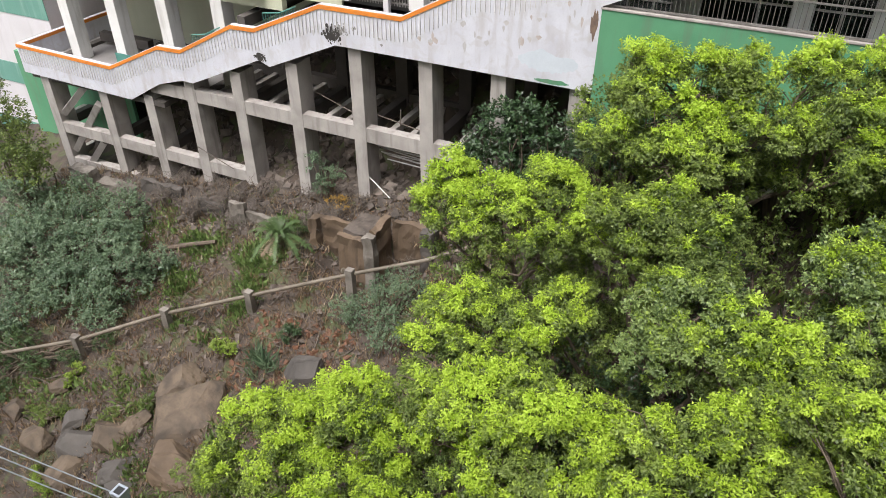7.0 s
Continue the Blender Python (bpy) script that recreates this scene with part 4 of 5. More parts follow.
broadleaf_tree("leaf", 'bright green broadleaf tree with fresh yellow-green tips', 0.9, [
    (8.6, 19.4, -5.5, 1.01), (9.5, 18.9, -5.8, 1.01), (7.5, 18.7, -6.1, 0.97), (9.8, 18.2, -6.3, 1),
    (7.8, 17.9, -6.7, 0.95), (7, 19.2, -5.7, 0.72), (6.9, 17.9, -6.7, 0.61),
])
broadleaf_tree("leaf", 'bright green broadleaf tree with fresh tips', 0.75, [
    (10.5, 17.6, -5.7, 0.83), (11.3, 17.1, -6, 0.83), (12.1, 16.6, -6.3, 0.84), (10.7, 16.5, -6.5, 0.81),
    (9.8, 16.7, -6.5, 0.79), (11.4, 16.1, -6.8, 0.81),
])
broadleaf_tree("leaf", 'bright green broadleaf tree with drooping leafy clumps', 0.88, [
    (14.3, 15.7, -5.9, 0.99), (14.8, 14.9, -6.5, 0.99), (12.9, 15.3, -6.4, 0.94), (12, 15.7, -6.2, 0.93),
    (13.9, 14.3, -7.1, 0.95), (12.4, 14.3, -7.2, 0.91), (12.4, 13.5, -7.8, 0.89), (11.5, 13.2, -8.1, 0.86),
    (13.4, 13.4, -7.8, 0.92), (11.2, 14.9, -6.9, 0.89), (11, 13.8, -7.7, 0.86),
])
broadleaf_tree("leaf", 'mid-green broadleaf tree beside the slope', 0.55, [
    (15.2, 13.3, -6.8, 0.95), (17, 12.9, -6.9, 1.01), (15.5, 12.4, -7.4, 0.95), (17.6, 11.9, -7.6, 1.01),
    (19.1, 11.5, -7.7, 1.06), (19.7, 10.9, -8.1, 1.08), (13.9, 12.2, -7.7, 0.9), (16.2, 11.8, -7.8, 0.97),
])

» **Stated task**
Repeat the listing verbatim. Skip the pictures.

» **Solution**
7.0 s
Continue the Blender Python (bpy) script that recreates this scene with part 4 of 5. More parts follow.
broadleaf_tree("leaf", 'bright green broadleaf tree with fresh yellow-green tips', 0.9, [
    (8.6, 19.4, -5.5, 1.01), (9.5, 18.9, -5.8, 1.01), (7.5, 18.7, -6.1, 0.97), (9.8, 18.2, -6.3, 1),
    (7.8, 17.9, -6.7, 0.95), (7, 19.2, -5.7, 0.72), (6.9, 17.9, -6.7, 0.61),
])
broadleaf_tree("leaf", 'bright green broadleaf tree with fresh tips', 0.75, [
    (10.5, 17.6, -5.7, 0.83), (11.3, 17.1, -6, 0.83), (12.1, 16.6, -6.3, 0.84), (10.7, 16.5, -6.5, 0.81),
    (9.8, 16.7, -6.5, 0.79), (11.4, 16.1, -6.8, 0.81),
])
broadleaf_tree("leaf", 'bright green broadleaf tree with drooping leafy clumps', 0.88, [
    (14.3, 15.7, -5.9, 0.99), (14.8, 14.9, -6.5, 0.99), (12.9, 15.3, -6.4, 0.94), (12, 15.7, -6.2, 0.93),
    (13.9, 14.3, -7.1, 0.95), (12.4, 14.3, -7.2, 0.91), (12.4, 13.5, -7.8, 0.89), (11.5, 13.2, -8.1, 0.86),
    (13.4, 13.4, -7.8, 0.92), (11.2, 14.9, -6.9, 0.89), (11, 13.8, -7.7, 0.86),
])
broadleaf_tree("leaf", 'mid-green broadleaf tree beside the slope', 0.55, [
    (15.2, 13.3, -6.8, 0.95), (17, 12.9, -6.9, 1.01), (15.5, 12.4, -7.4, 0.95), (17.6, 11.9, -7.6, 1.01),
    (19.1, 11.5, -7.7, 1.06), (19.7, 10.9, -8.1, 1.08), (13.9, 12.2, -7.7, 0.9), (16.2, 11.8, -7.8, 0.97),
])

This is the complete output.